One of the rescued tracks was a song called “Hollywood At The Disco” that featured the same “Rain Dance” sample as Lil Kim’s “Crush On You,” which was ironically produced by Ski’s mentor The Rhythm Fanatic.

Ski: I used the sample before him, but like I said it was a demo and we never used the song. Obviously he didn’t hear my demo, and I ain’t know he was gonna produce “Crush On You.” That’s how it goes with samples. It’s cool that we were on the same vibe because he taught me how to make beats.

The group came full circle shooting videos for “Piece of the Action” and “Suga Streets” at the end of 2016. For the former they stomped through the streets of Philly clad in leather sleeves and low brims, but for the latter they returned to the scene of the crime, 2130 110th St. where it wall began. It was like a scene from the mind-bending, existential film Waking Life, where the idea is to “remain in a state of constant departure while always arriving.”

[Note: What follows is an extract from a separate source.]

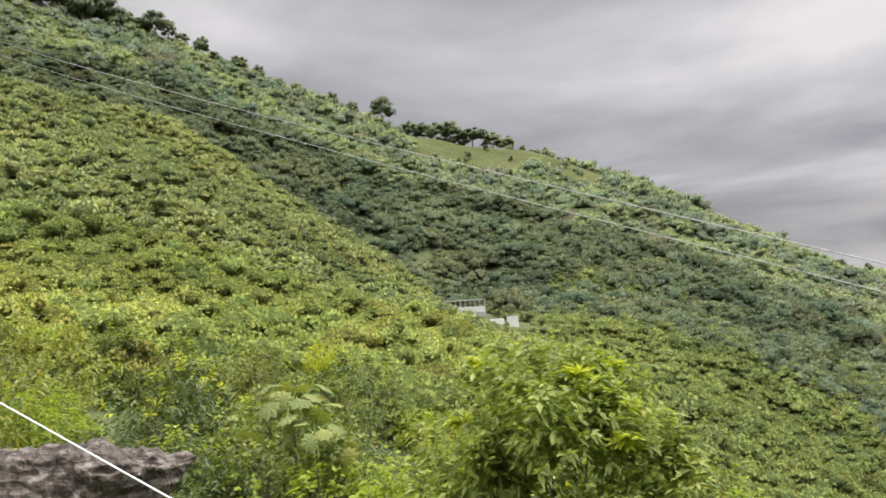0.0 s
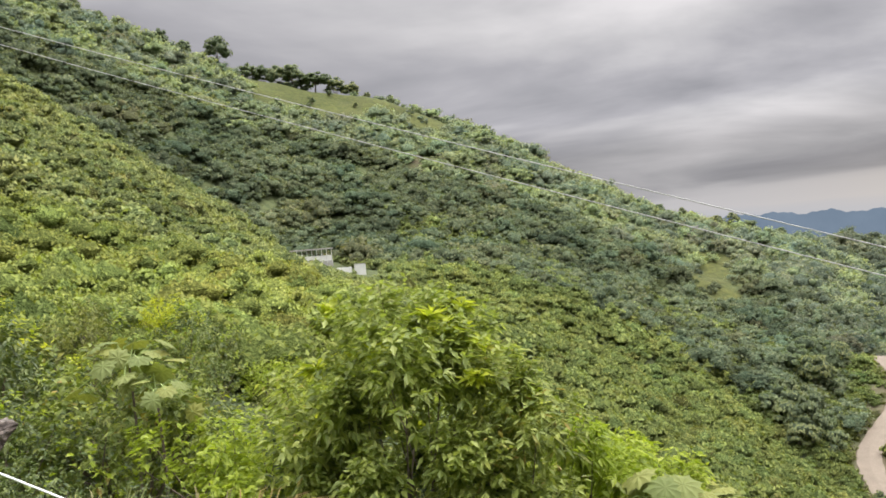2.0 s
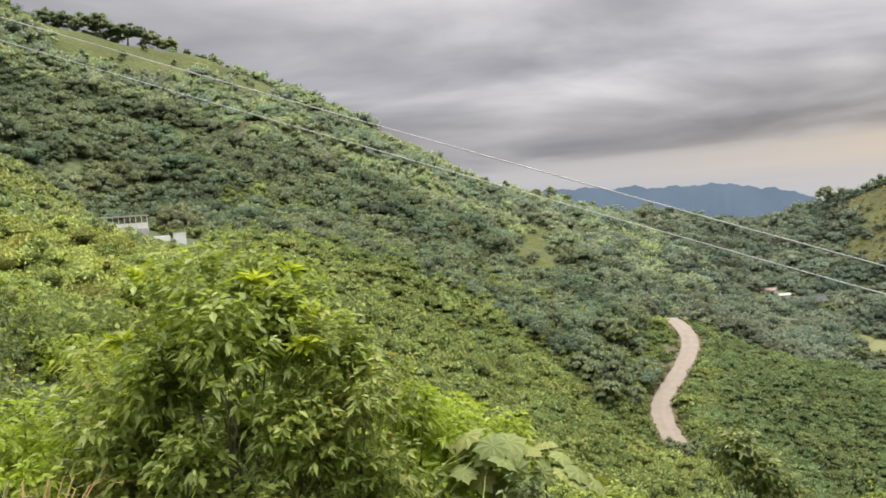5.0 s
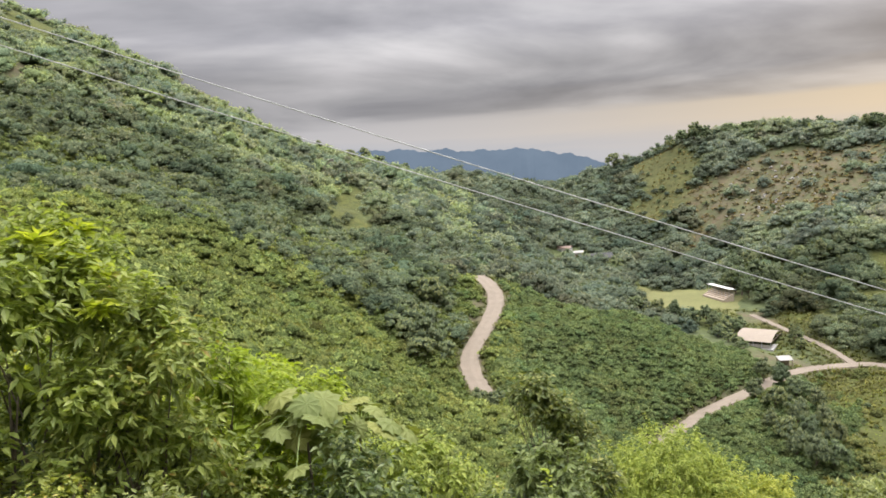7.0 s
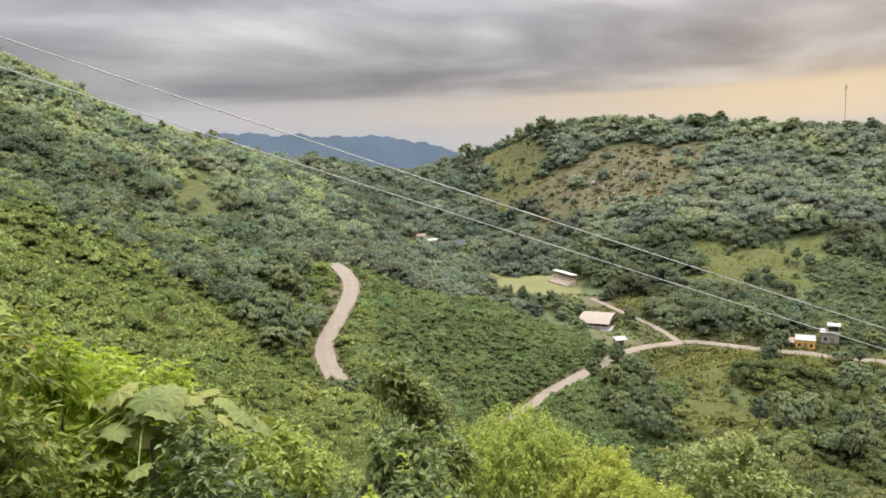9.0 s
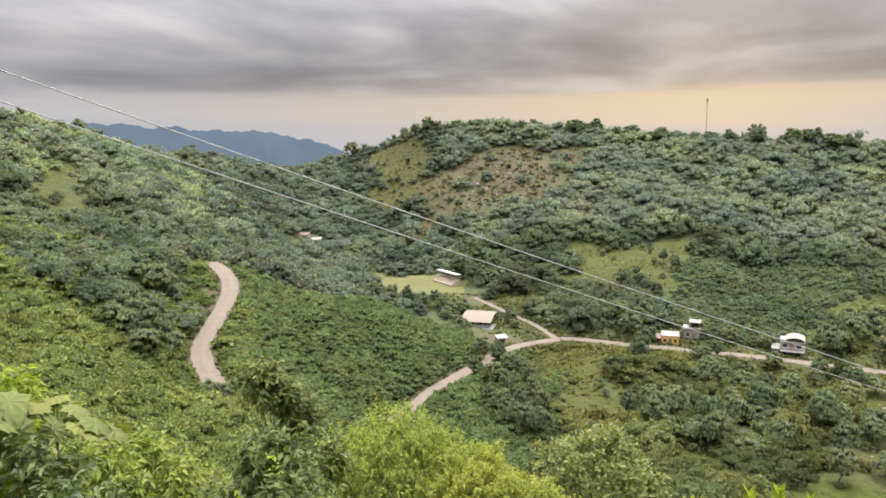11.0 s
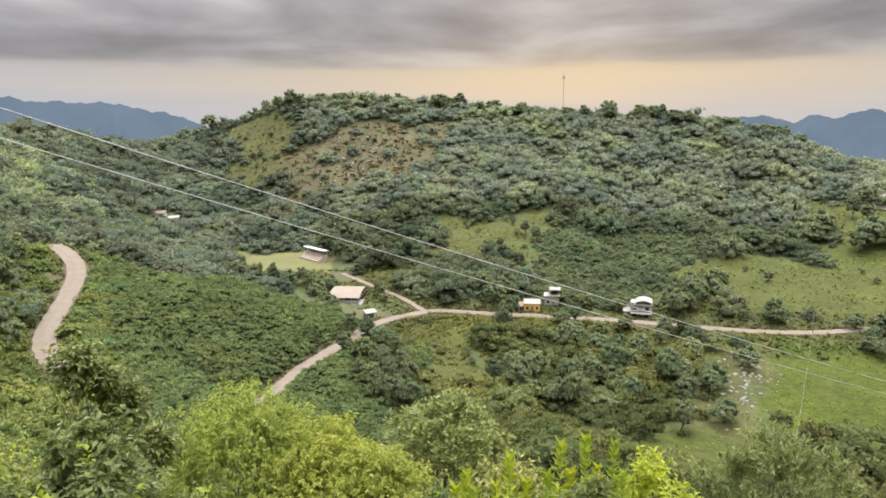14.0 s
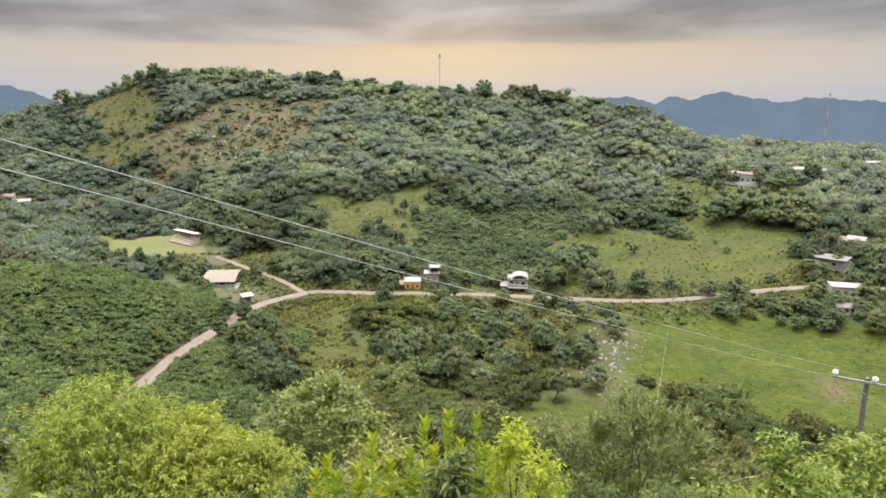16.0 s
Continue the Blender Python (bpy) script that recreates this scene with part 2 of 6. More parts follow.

Geechi Suede: We time travel in music a lot. We go to the past and the future, but I don’t think we ever be now with it. We never with what’s going on with the moment. I think the fact that we play with time like that keeps us out of the category of being dated. Praise Be to Allah we just have a built-in flow to us that definitely ain’t got nothing to do with time.

Sonny Cheeba: The people on the set didn’t know “Piece of the Action” was 20 years old either. They thought it was fresh off the press.

Ski Beatz: Their lyrics are so fuckin abstract, it’s like a Rubiks Cube and you’re trying to put those colors together. They don’t say dated things in their rhymes like “Tim Boots, Moet and gold chain Jesus Piece.” Instead you hear “In Switzerland I dance by the moon.” C’mon man, that shit is artwork. That shit is poetry. They wasn’t writing rhymes, they was writing with kaleidoscope pens. Every time I recorded them I was just amazed at the shit they was saying. “How he gonna say that with THAT? What the fuck is Cheeba talking about? But it sounds dope!”